■ Exercise description
Exclude the pictures and reproduce the remaining data exactly as written.
"""
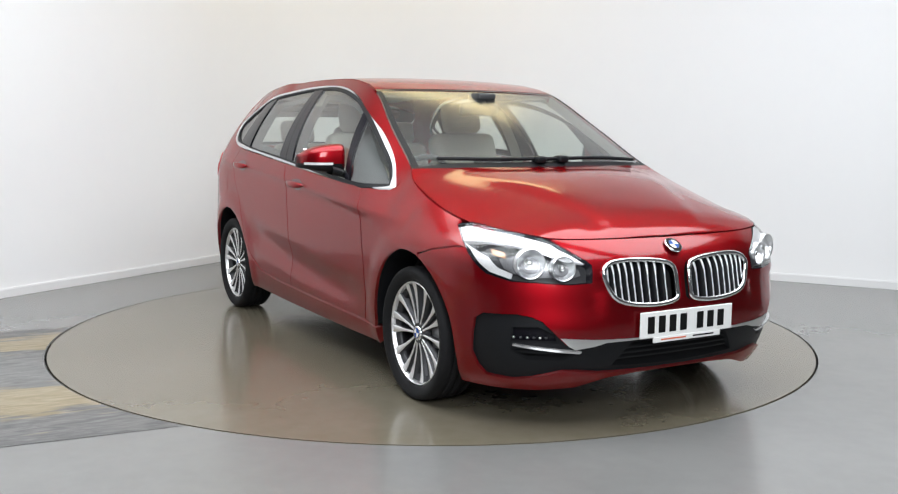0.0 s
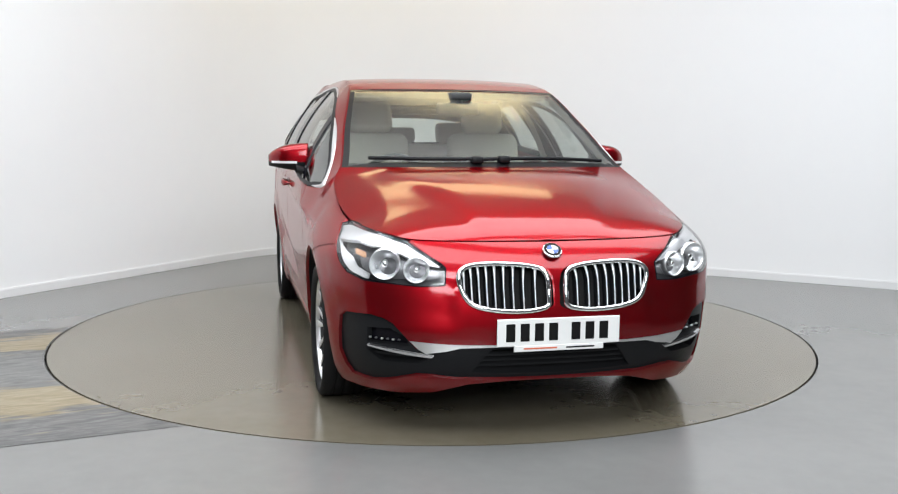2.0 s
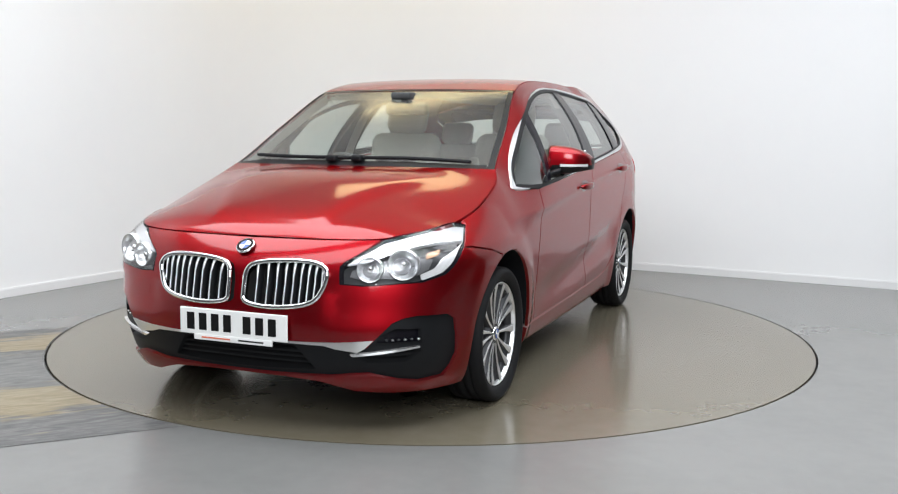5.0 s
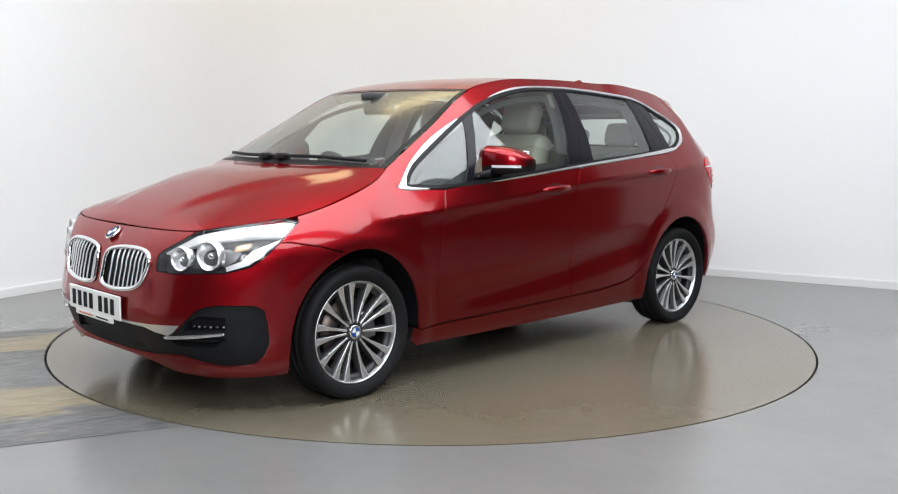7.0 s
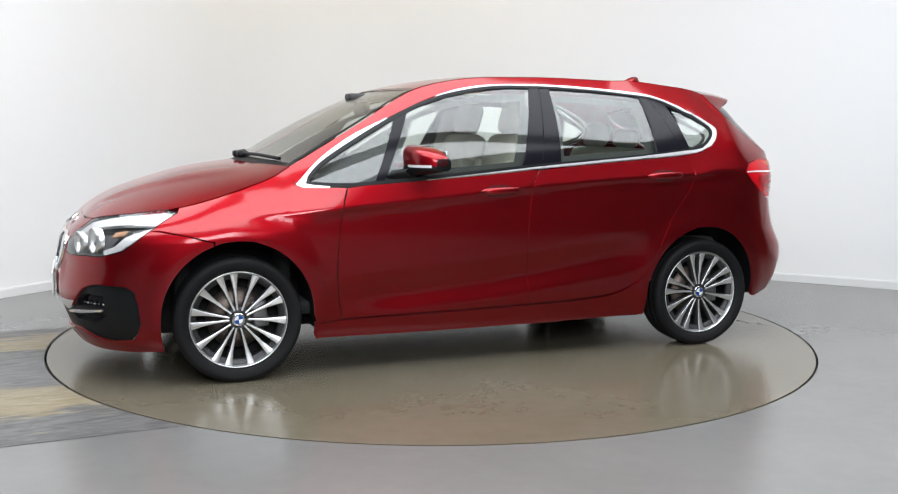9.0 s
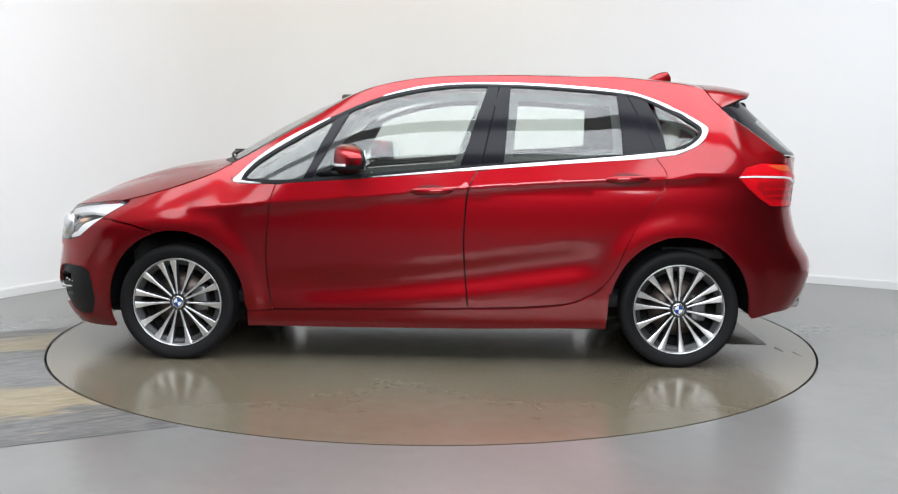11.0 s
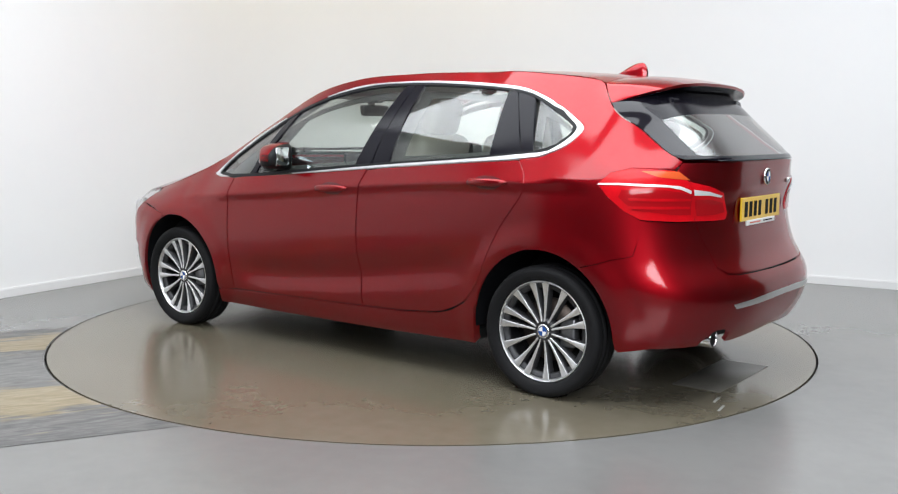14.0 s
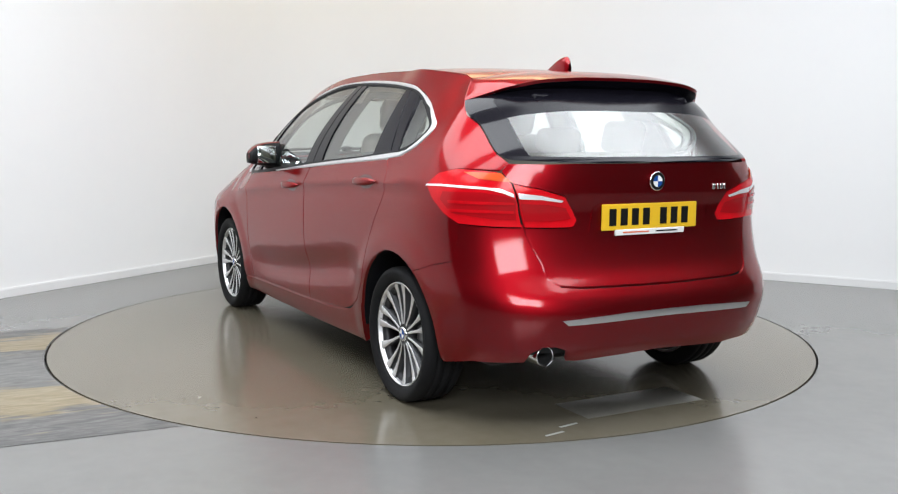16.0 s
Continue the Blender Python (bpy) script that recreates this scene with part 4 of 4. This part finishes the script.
"""
■ Worked solution
0.0 s
2.0 s
5.0 s
7.0 s
9.0 s
11.0 s
14.0 s
16.0 s
Continue the Blender Python (bpy) script that recreates this scene with part 4 of 4. This part finishes the script.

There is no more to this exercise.